BoxerFanatic, troublesome iconoclast.
> Dwhite - Powered by Caffeine, Daft Punk, and Corgis
05/06/2014 at 17:02 | 0 |
People are getting WAY, WAY, WAY to touchy.
There is no right to be un-offended. But there is also no right to consequence-free inappropriate behavior.
I always try to stress the difference between inappropriate (perpetrator's issue), which may be offensive, vs. taking offense, which is an issue of each audience member, sometimes rightfully taken, sometimes NOT rightfully taken.
People have forgotten the concept that I may utterly despise what you have to say, but I will defend with my life your right to say it.
The trick is... what constitutes a "Right".
A right to say something and not be imprisoned for it by the authorities is a right. The right to speak something contrary to 'political correctness', and not be punished officially for it. The right not to be treated differently *under the law* due to what you say.
However, in interpersonal associations, including employment or ownership by choice in the private sector, contractual agreements can have any sort of agreed terms.
And if the agreed terms are that there will be consequences for racist, bigoted, or other truly inappropriate behavior, then that is between the person and their employer... just as it would be the freedom to associate or choose not to associate for any particular reason.
It does get political, but not legal, if someone is held to a double standard that other people are not held to.
Jeremy Clarkson and Paula Dean are examples... They are eligible targets, where other people or groups of people would not be politically correct to challenge when they would use the same vocabulary. Double standards are hypocrisy, but again, that isn't under the law, that is under freedom of association.
David Sterling's issues with the NBA are freedom of association issues, and NBA can leverage force within their scope to apply consequences to David Sterling.

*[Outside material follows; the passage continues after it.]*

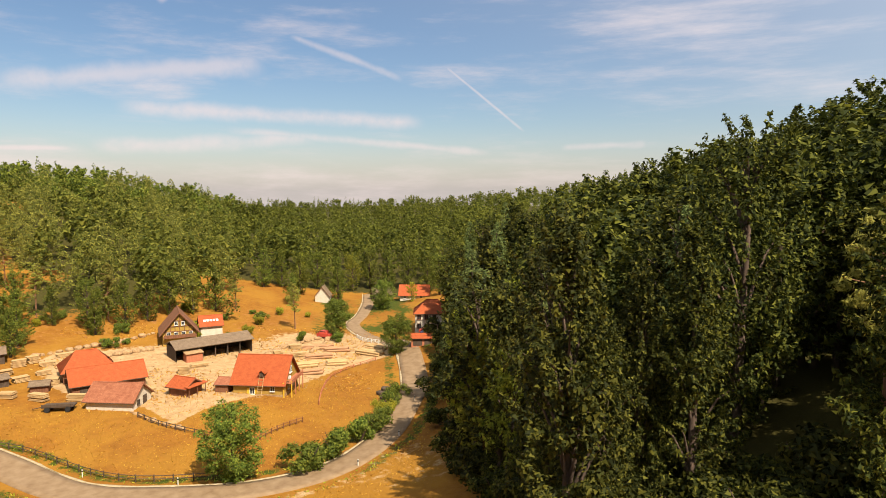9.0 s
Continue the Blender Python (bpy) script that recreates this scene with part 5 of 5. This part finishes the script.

They aren't legally requiring him to sell the team, but they are applying a great deal of pressure within their scope of authority to pressure it.
However, it was illegal, under the law, for his mistress, or whoever that woman was, to secretly record him, and release it without his permission, and that is a legal matter in which she was fairly clearly wrong to record and release that material, even if her social mentality on racism and bigotry was in the right place.
And as despicable as his opinions may be... consequences of private speech in an assumed private conversation, in a private residence that was not spoken in context to be released, and permission was not given... perhaps should bear some context on the consequences brought to bear... but that is for the NBA to decide.
Freedom of speech is essential, and level heads should prevail... but that doesn't mean that there are not consequences within the freedom of association for people who are or act inappropriately.
Character assassinations for minor, and even un-released, and un-publicized mis-speaking, like Dean, and now Clarkson, are WAY overboard, and arguably the retaliation attacks are FAR, FAR worse and more ethically problematic than the initial mis-step being exploited.
This is why the court of LAW should never be the court of public opinion, or the court of political correctness, and why a country that is a respecter of laws is necessary, and not to be a respecter of men/people, one over another... but now, our country, and most others also, are not respecters of law, and definitely seem to hold some people to a double standard, or an arbitrary and unknowable standard.